Written problem
Which lines below fall between the one containing "what is given" and the one containing "shutter > 0, shutter"? Repeat them exactly, counting both of those lines, and add nothing else.

Data shown
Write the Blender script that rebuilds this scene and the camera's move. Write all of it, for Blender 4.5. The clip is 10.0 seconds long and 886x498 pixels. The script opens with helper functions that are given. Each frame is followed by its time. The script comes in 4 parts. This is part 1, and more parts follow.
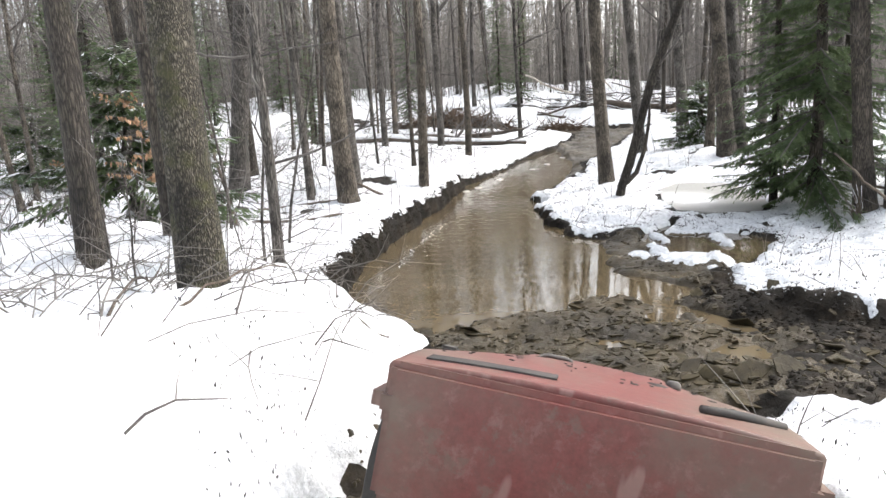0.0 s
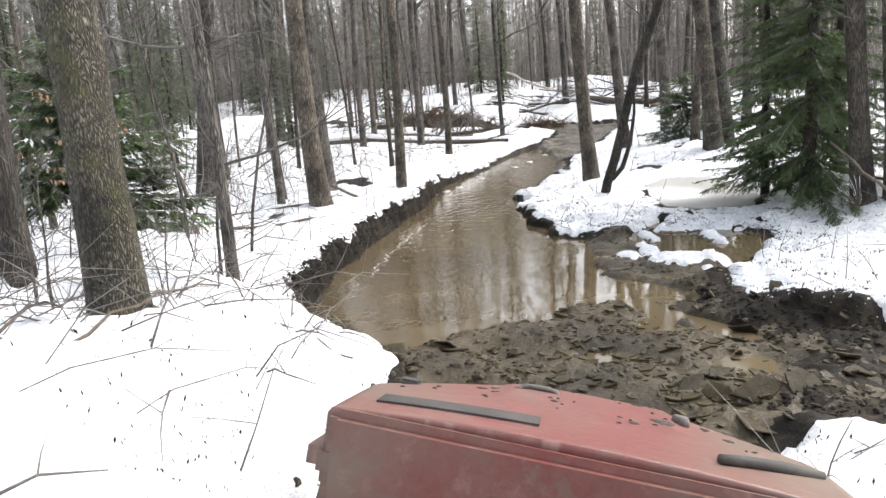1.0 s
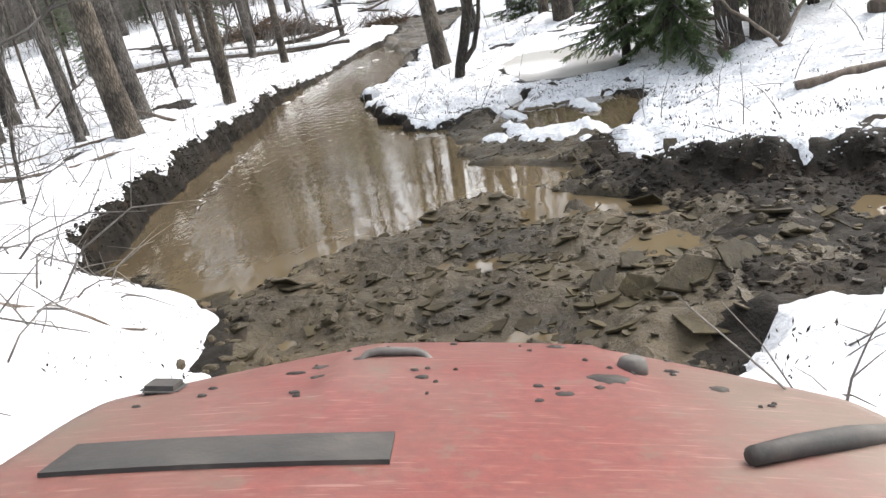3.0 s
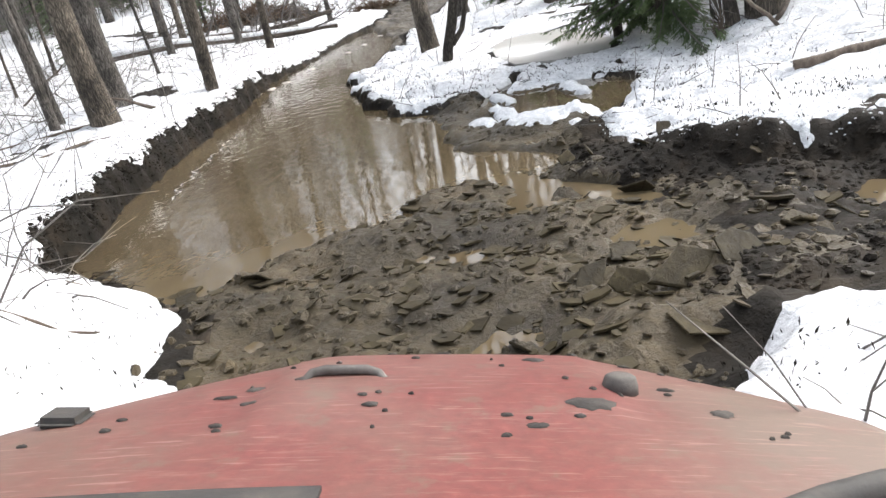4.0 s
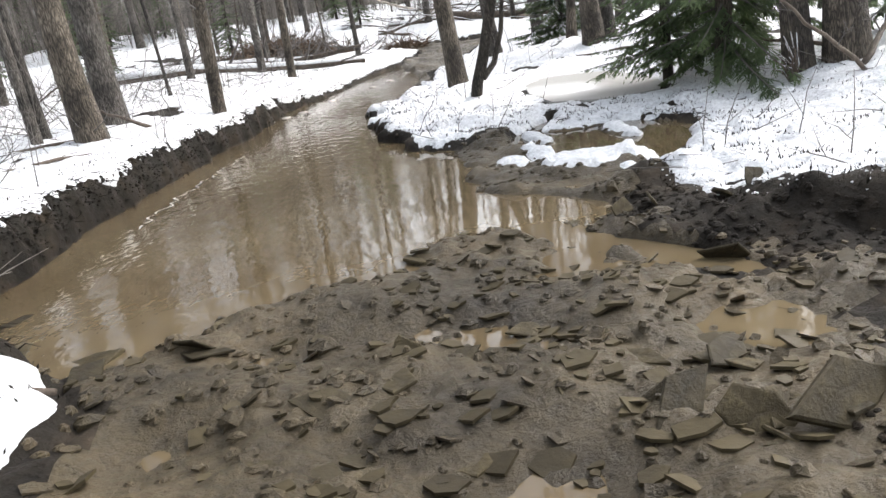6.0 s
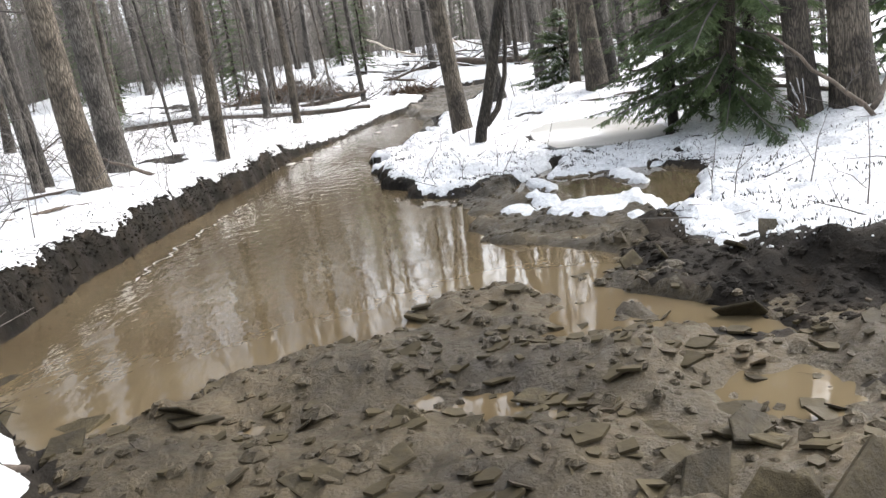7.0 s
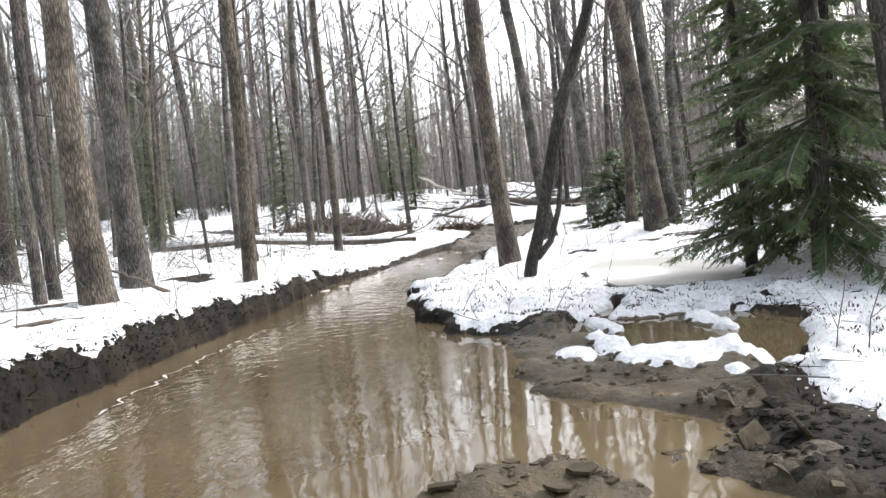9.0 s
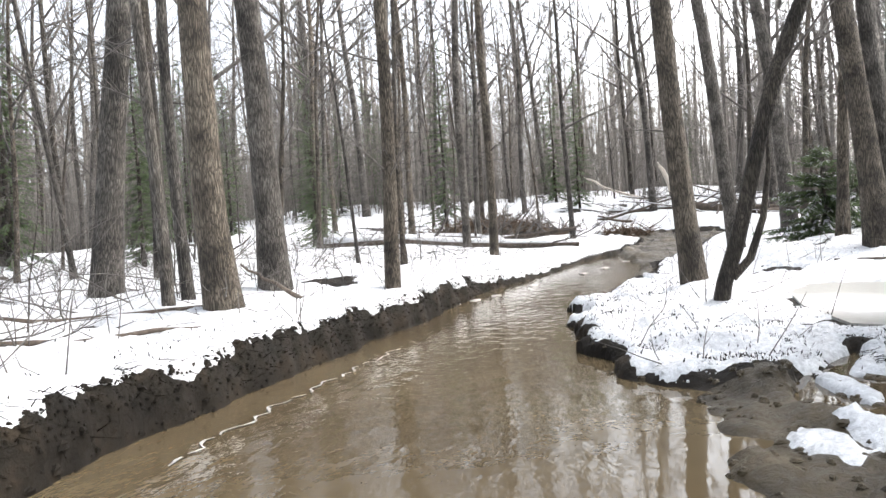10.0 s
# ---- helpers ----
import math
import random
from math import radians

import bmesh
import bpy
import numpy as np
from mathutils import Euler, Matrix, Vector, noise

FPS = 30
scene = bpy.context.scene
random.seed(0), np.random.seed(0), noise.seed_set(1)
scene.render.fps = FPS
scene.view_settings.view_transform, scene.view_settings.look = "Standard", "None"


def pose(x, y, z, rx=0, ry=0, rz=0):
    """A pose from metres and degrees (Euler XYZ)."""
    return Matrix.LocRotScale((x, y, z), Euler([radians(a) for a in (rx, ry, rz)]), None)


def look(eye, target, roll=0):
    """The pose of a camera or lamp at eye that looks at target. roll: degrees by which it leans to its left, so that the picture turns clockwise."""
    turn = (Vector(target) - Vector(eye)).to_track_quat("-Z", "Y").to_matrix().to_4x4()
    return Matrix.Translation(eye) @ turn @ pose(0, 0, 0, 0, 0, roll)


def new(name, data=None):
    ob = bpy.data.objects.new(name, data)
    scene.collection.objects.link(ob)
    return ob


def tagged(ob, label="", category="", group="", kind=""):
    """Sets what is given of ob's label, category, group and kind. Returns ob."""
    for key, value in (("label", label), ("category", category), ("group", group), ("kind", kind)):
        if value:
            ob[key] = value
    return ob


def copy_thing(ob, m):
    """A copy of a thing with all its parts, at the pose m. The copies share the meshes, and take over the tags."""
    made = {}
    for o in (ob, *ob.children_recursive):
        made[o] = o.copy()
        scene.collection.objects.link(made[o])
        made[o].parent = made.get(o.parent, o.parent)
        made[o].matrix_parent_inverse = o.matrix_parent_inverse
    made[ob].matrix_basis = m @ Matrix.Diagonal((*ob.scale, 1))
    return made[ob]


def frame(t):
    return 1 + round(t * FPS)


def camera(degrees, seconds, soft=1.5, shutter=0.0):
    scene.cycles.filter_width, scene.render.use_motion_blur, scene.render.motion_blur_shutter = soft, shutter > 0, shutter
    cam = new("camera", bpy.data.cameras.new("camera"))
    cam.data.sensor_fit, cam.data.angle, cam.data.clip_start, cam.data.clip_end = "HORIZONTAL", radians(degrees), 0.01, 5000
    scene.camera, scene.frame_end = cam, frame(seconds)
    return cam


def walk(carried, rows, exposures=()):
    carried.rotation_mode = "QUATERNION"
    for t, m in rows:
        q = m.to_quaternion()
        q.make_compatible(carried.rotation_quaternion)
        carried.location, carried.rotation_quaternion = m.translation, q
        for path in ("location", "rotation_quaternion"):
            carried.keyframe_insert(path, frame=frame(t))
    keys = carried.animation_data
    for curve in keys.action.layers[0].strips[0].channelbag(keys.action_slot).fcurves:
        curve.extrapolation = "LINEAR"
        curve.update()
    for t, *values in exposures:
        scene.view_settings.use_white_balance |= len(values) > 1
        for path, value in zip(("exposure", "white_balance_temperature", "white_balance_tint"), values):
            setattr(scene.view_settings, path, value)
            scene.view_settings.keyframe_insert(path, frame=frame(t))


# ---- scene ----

Completed exercise
    """Sets what is given of ob's label, category, group and kind. Returns ob."""
    for key, value in (("label", label), ("category", category), ("group", group), ("kind", kind)):
        if value:
            ob[key] = value
    return ob


def copy_thing(ob, m):
    """A copy of a thing with all its parts, at the pose m. The copies share the meshes, and take over the tags."""
    made = {}
    for o in (ob, *ob.children_recursive):
        made[o] = o.copy()
        scene.collection.objects.link(made[o])
        made[o].parent = made.get(o.parent, o.parent)
        made[o].matrix_parent_inverse = o.matrix_parent_inverse
    made[ob].matrix_basis = m @ Matrix.Diagonal((*ob.scale, 1))
    return made[ob]


def frame(t):
    return 1 + round(t * FPS)


def camera(degrees, seconds, soft=1.5, shutter=0.0):
    scene.cycles.filter_width, scene.render.use_motion_blur, scene.render.motion_blur_shutter = soft, shutter > 0, shutter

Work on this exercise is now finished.